We then wrap this all in a subquery so we can split the result into 4 8-character hex strings, which are each converted into 32-bit integers and summed.
As we add that in, we get the final query:
select
sum(('x' || substring(hash, 1, 8))::bit(32)::bigint),
sum(('x' || substring(hash, 9, 8))::bit(32)::bigint),
sum(('x' || substring(hash, 17, 8))::bit(32)::bigint),
sum(('x' || substring(hash, 25, 8))::bit(32)::bigint)
from (
select md5 (
coalesce(md5("integer column"::text), ' ') ||
coalesce(md5(floor(
extract(epoch from "datetime column")
)::text), ' ') ||
coalesce(md5("string column"::text), ' ') ||
coalesce(md5("boolean column"::integer::text), ' ')
) as "hash"
from "my_schema"."my_table";
) as t;
Note the ‘x’ prepended to the hash strings, which tells Postgres to interpret them as hex strings when casting to a number.
In Redshift
Redshift supports the handy strtol function, making our hash-string-to-integer conversion a bit easier. Otherwise, the full query is the same:
select
sum(trunc(strtol(substring(hash, 1, 8), 16))),
sum(trunc(strtol(substring(hash, 9, 8), 16))),
sum(trunc(strtol(substring(hash, 17, 8), 16))),
sum(trunc(strtol(substring(hash, 25, 8), 16)))
from (
select md5(
coalesce(md5("integer column"::text), ' ') ||
coalesce(md5(floor(
extract(epoch from "datetime column")
)::text), ' ') ||
coalesce(md5("string column"::text), ' ') ||
coalesce(md5("boolean column"::integer::text), ' ')
) as "hash"
from "my_schema"."my_table"
) as t;
In MySQL
MySQL sports a few changes from the Postgres and Redshift variants:
First, the syntax for casting many of the columns to helpful strings is different, e.g. for datetimes:
floor(unixtimestamp("datetime column"))
Second, an explicit concat call is required to concatenate the column hashes, since we’re missing Postgres’s || syntax.

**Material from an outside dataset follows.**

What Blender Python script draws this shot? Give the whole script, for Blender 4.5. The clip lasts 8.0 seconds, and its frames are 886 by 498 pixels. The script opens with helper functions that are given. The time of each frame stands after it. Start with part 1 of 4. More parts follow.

Finally, we use conv to get our 32-bit numbers, and cast to cast them to integers:
cast(conv(substring(hash, 1, 8), 16, 10) as unsigned)
Putting it all together, we get this final query:
select
sum(cast(conv(substring(hash, 1, 8), 16, 10) as unsigned)),
sum(cast(conv(substring(hash, 9, 8), 16, 10) as unsigned)),
sum(cast(conv(substring(hash, 17, 8), 16, 10) as unsigned)),
sum(cast(conv(substring(hash, 25, 8), 16, 10) as unsigned))
from (
select md5(
concat(
coalesce(md5("integer column"), ' '),
coalesce(md5(floor(
unix_timestamp("datetime column")
)), ' '),
coalesce(md5("string column"), ' '),
coalesce(md5(cast("boolean column" as integer)), ' ')
)
) as "hash"
from "my_table"
) as t;
In practice
The end result will be four bigints representing the state of the table. Changing any row will change the results.
All this being said, we can’t recommend that you write this all by hand! We’ve open-sourced a simple Go script to build the hash query given a database type and a list of columns names and types.